Impossible to ignore

Ad blocking didn’t become an issue with Apple’s decision to enable it on IOS9 last month. That was just the moment when it became impossible to ignore the threat.

Ad blockers were already available as a simple addition to most web browsers; they were already being used by more than 200 million people worldwide, and blocking around 30% of ads in Europe. Yet we kidded ourselves that, as web usage migrated to mobiles, desktop-based ad blocking would be left behind. Now that basis for complacency has been blown apart. The T-Rex is most definitely out of the paddock.

What should really worry us is just how compelling the logic for individual users blocking ads has become.

The New York Times ran a speed test of mobile news websites, which showed that the slowest loading sites were spending the majority of that time loading up ads rather than editorial. As revealed by its test, a daily visitor to Boston.com (30 seconds loading ads, eight seconds loading editorial) can expect to pay their mobile operator $9.50 per month just to download the ads.

Stats such as this are a gift for ad blockers like Shine, which recently ran a provocative ad featuring Muhammad Ali, claiming the ad industry had effectively knocked itself out. The same company has been encouraging mobile operators to stop charging customers for ad downloads – giving another set of players in the game an incentive for blocking.

Just as in any disaster movie, there have been a range of extreme reactions to the peril at hand.

We’ve had plenty of outrage (ad blockers are engaged in unethical extortion that will destroy the internet), a fair few threats (to force those with blocking software to pay for content), quite a bit of hand-wringing and the odd worrying shrug of the shoulders.

But none of these responses really gets to the heart of the problem, and all are likely to be danced around, Maginot Line-style, by the pace of technology.

Firewalls are all too easily circumvented. And blocking the ad blockers starts the gun on a technological arms race that could alienate audiences even more effectively than we have already.

Advertisers and agencies that think they can happily retreat from the whole mess and fall back on traditional broadcast TV or outdoor advertising are betting, dangerously, that the last decade has been an aberration. Do they really believe that consumers want less genuine brand interaction, tailored messaging and relevance?

Demonstrating our value

But this isn’t to say we are powerless. Despite its rapid rate of growth, ad blocking remains a behaviour of early adopters rather than the early majority.

There is still time to demonstrate to the vast majority of internet users the value of continuing to engage with brands in digital environments – and establish that they would lose something tangible if they pull down the virtual shutters. We won’t achieve this through high-flying arguments about the virtues of an open internet. We need to prove it by delivering brand experiences that people wouldn’t want to block. And delivering them now.
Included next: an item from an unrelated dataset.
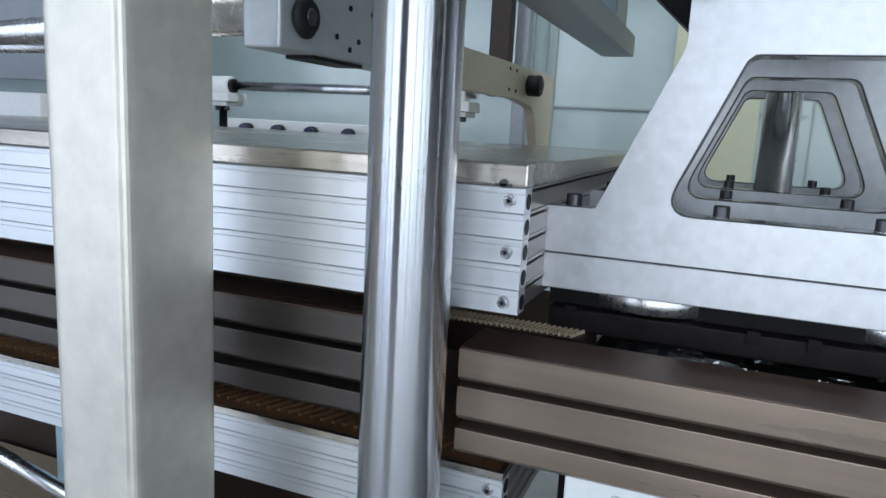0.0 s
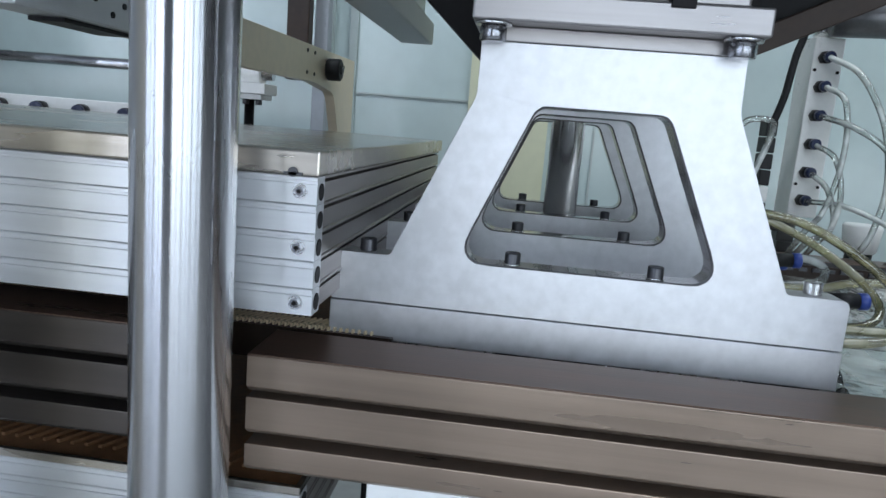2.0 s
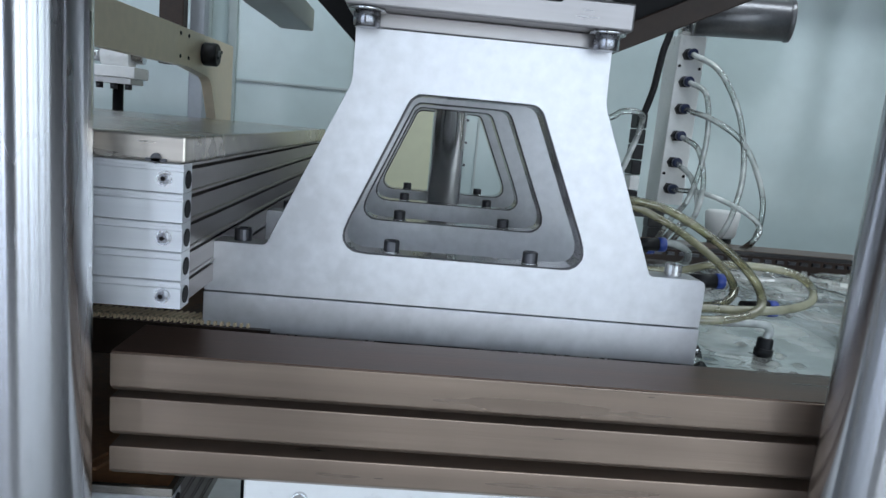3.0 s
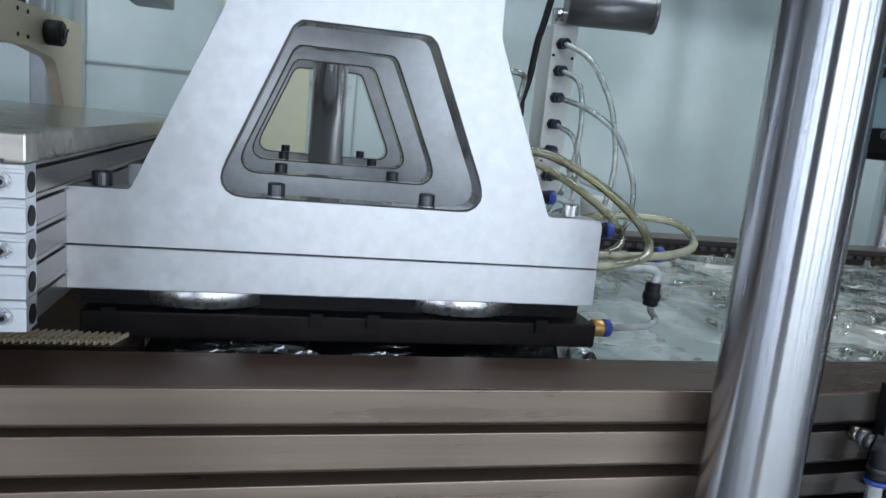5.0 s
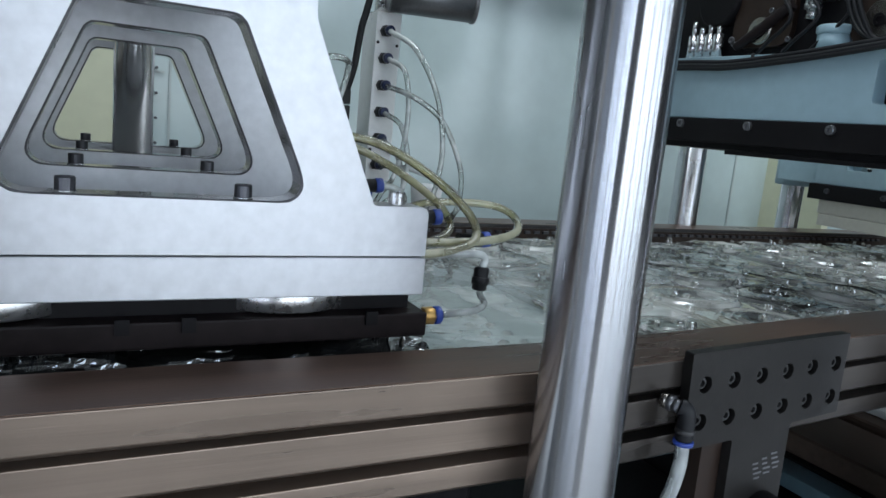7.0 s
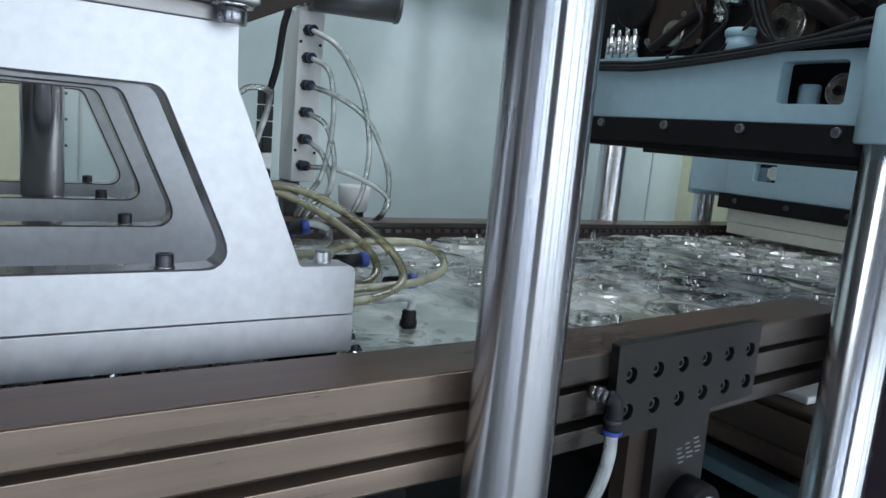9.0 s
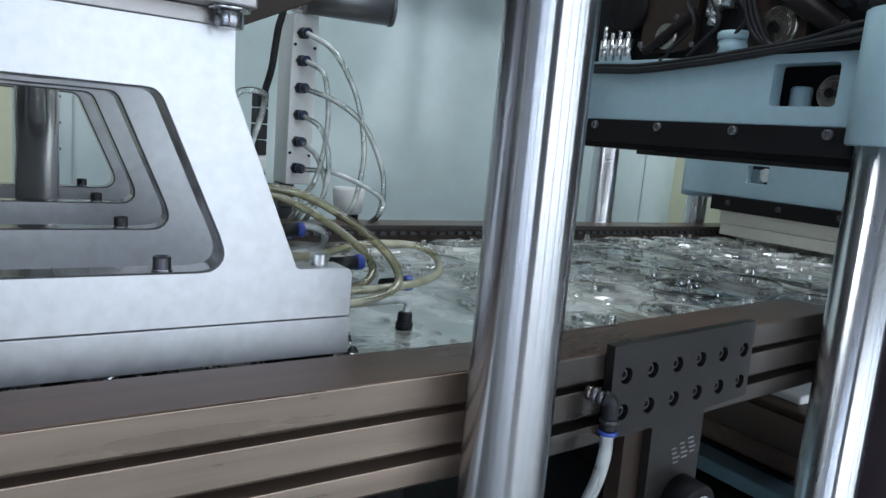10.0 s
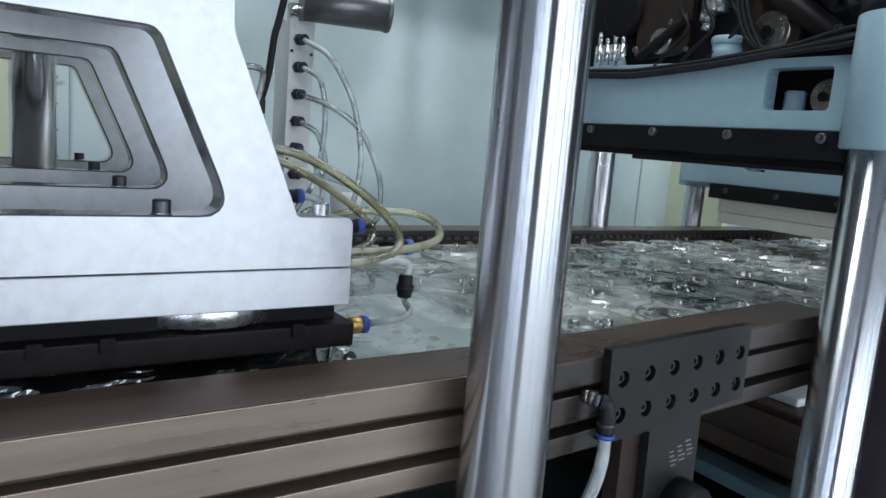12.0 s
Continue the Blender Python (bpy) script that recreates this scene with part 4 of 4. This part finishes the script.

This is why publishers such as ourselves at the BBC are focusing on building brand partnerships that provide content of equal value and equal quality to the editorial that we produce.

In our case this is through our recently launched content marketing service, BBC StoryWorks. It’s a means of de-fanging the ad blocking argument by forcing audiences to think about whether branded content is something they actually want to exclude.
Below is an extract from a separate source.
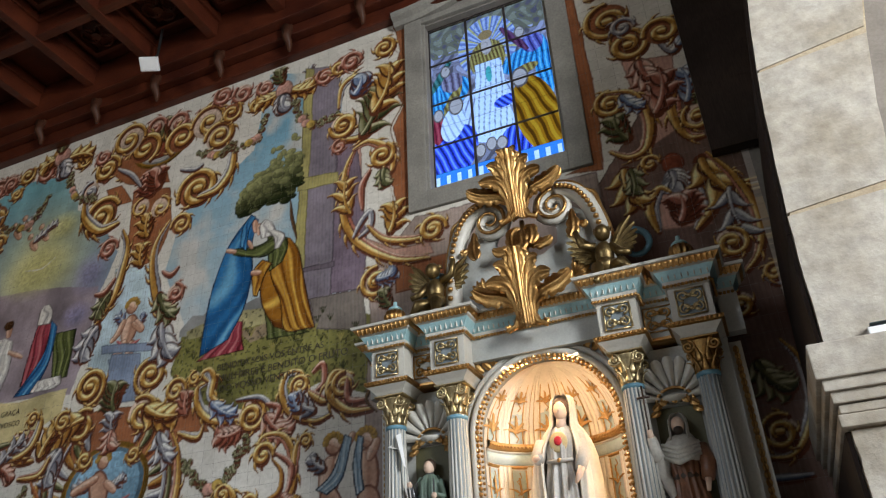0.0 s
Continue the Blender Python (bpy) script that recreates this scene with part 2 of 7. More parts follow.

At the same time, we need to keep working on the technical challenges of delivering user experiences that are never compromised by brand activity. I’m happy to say that bbc.com page load times were very much at the quicker end of the New York Times survey’s spectrum – but we need to keep raising the bar.

Facebook’s Notify app is an exercise in loading news stories faster – and delivering them to users with less friction. Those are the types of experience we all need to be pushing for.

As publishers, taking individual action makes sense. We can easily imagine a scenario in which savvy audiences use different browsers for different purposes (some with blockers installed and some without), and distinguish between those sites they trust to deliver ads responsibly – and those they don’t.

But the effectiveness of our response to ad blocking will grow exponentially if it extends across the industry as a whole – because that’s the best way of ensuring that ads themselves are of a higher standard. The IAB and IAB Europe have acted with urgency in aiming to establish such standards. It’s vital that agencies and advertisers get on board with these initiatives.

The real technological arms race isn’t over who blocks whom, but about who can deliver the digital experiences that people actually want. The consumer will always have a choice as to how they experience the web. It’s vital that we respect this and ensure that our version of the web is the one that they want.

It’s a race that we can still win – and it’s also one that we can’t afford to lose.